Democracia y Política

Venezuela: On borrowed time


As the economy crumbles, so do the institutions holding up the regime.

AS BIRTHDAYS go, it could have been a happier one. Venezuela’s president, Nicolás Maduro, celebrated his 52nd on November 23rd with a hand-picked crowd of supporters and public employees in a cramped square in the centre of Caracas. His birthday wish was to live (and presumably to govern) for another 50 years to see “Bolivarian socialism” come to fruition.

In fact, time may be running out for the revolution. The price of Venezuelan oil, source of 96% of Venezuela’s foreign-exchange earnings, has dropped from $99 to $69 a barrel since June. The economy is in a deep recession and inflation is headed for triple-digit rates. Basic goods like flour and cooking oil are in short supply and queues to obtain them are common. More than two-thirds of voters think Mr Maduro should not serve out his six-year term, which began just last year (see chart); more than a quarter of those are supporters of the government. Parliamentary elections, to be held by December next year, cannot unseat Mr Maduro. But they offer a chance to break the monopoly of power exercised by his Bolivarian socialists since his predecessor, Hugo Chávez, became president in 1999. He died in 2013.


Without Chávez’s charisma and oil-fuelled largesse to hold it together, Mr Maduro’s United Socialist Party of Venezuela (PSUV) is fracturing. Fissures are appearing as well in the façade of unity presented by the regime’s civilian-military leadership. Mr Maduro must reform destructive exchange- and price-control mechanisms to have any hope of reviving the economy but has so far balked for fear of alienating the government’s supporters.

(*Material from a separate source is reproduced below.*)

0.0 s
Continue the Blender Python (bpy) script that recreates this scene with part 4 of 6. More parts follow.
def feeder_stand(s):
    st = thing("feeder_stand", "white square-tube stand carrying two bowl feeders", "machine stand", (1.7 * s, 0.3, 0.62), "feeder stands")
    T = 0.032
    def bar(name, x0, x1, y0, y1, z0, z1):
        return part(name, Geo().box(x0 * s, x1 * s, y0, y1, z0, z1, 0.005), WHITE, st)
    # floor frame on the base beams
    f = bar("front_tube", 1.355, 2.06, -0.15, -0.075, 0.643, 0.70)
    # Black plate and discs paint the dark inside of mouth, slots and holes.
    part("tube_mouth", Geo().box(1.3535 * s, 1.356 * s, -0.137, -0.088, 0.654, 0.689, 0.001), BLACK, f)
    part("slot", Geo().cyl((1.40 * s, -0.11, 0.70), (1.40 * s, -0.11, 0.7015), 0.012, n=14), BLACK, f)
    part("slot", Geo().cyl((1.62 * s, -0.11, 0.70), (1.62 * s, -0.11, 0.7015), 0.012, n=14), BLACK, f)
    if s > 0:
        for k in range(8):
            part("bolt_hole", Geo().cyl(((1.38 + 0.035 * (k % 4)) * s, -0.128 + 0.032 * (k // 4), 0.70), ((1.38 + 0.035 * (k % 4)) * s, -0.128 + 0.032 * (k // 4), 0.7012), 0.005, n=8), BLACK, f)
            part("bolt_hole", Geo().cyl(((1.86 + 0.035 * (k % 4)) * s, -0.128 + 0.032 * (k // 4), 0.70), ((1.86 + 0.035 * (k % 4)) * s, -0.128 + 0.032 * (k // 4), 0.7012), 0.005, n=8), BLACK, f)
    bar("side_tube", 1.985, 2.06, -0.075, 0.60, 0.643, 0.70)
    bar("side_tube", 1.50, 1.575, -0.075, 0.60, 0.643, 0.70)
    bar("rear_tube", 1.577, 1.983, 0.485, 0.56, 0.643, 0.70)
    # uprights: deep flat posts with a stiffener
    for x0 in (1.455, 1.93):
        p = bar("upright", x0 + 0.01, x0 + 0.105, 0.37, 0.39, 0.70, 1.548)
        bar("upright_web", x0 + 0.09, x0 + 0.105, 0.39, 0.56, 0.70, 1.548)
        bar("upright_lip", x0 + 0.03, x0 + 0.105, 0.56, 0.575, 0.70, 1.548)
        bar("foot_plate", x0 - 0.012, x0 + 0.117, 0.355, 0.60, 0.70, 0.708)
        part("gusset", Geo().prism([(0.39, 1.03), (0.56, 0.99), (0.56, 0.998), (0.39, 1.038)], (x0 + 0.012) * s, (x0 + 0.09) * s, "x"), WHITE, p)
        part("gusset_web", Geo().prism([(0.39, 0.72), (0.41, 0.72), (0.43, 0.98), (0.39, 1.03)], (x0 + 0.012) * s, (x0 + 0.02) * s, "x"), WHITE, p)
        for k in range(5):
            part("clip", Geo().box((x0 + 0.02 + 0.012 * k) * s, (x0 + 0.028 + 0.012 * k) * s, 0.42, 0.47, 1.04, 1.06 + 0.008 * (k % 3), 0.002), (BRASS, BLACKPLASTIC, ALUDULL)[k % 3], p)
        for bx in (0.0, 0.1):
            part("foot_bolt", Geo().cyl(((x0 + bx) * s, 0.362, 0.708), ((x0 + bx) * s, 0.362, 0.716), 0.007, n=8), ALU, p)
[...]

After his re-election in 2006 Chávez demanded that all parties supporting the revolution merge to form the PSUV and told those that refused to “go on their way”. Now factions are proliferating, threatening to split the shrunken pro-government vote. Timid though Mr Maduro’s reforms have been, some leftist factions accuse him of betraying Chávez’s socialist legacy. Several unhappy groups are seeking independent registration with the electoral authority.

The PSUV has set up an e-mail address and telephone hot-line for denouncing what a senior party official, Francisco Ameliach, termed “internal enemies” who foment division. The strains became obvious when the PSUV held internal elections on Maduro’s birthday. Its leaders had called on members to celebrate by turning out in force. Embarrassingly few did. No official reports were available, but party dissidents said a tenth or less of the supposed 7.6m militants cast a vote. Three prominent dissidents said their names had mysteriously been removed from the online register of members, depriving them of the right to vote.

A separate confrontation is taking place between armed civilian “collectives” and elements of the military. The collectives act as fixers and enforcers for the government. They channel money into the barrios and push out criminal gangs but also intimidate political opponents. Some reportedly engage in extortion and drug-trafficking themselves. They are aligned with far-left politicians within the regime, many of whom are wary of the armed forces; the generals, in turn, are suspicious of armed groups outside their control.

The conflict broke out on October 7th, when police killed five of the collectives’ leaders, including José Odreman, a former policeman closely linked to leading members of the government. Their outraged supporters demanded, and obtained, the dismissal of the interior minister, Miguel Rodríguez Torres, a general who for many years had headed the intelligence service (Sebin). Mr Maduro then named Freddy Bernal, a leading figure on the civilian left with close ties to the collectives, to “reform” the police.

The regime has survived many such internal clashes and remains a potent political force, especially in rural areas. It also controls all the country’s main institutions, including the armed forces and the oil industry. Its instinct for survival has so far held it together.

The best chance of rattling it will come in next year’s elections. Although the PSUV remains easily the biggest single party, its hold is weakening. The death of Chávez “put an end to the emotional link with the leader” felt by grass-roots chavistas, says Alonso Moleiro, a political pundit. The current crisis “lays bare the erosion of the PSUV as a mass movement”.

But that is no guarantee that the opposition will win. The Democratic Unity (MUD) alliance is almost as divided as the PSUV. It consists of a couple of dozen parties, the most important of which differ over tactics. Many of its supporters are reluctant to vote because they have no faith in the electoral authority, which is controlled by the government. Just a quarter of the electorate trusts it.

If the opposition manages to win a simple majority in the National Assembly it will be able to block the government’s budget measures and summon ministers for questioning. That would impose more accountability on the regime than it has faced in its 16-year history. If it is to seize that chance, the MUD will need discipline, unity and luck.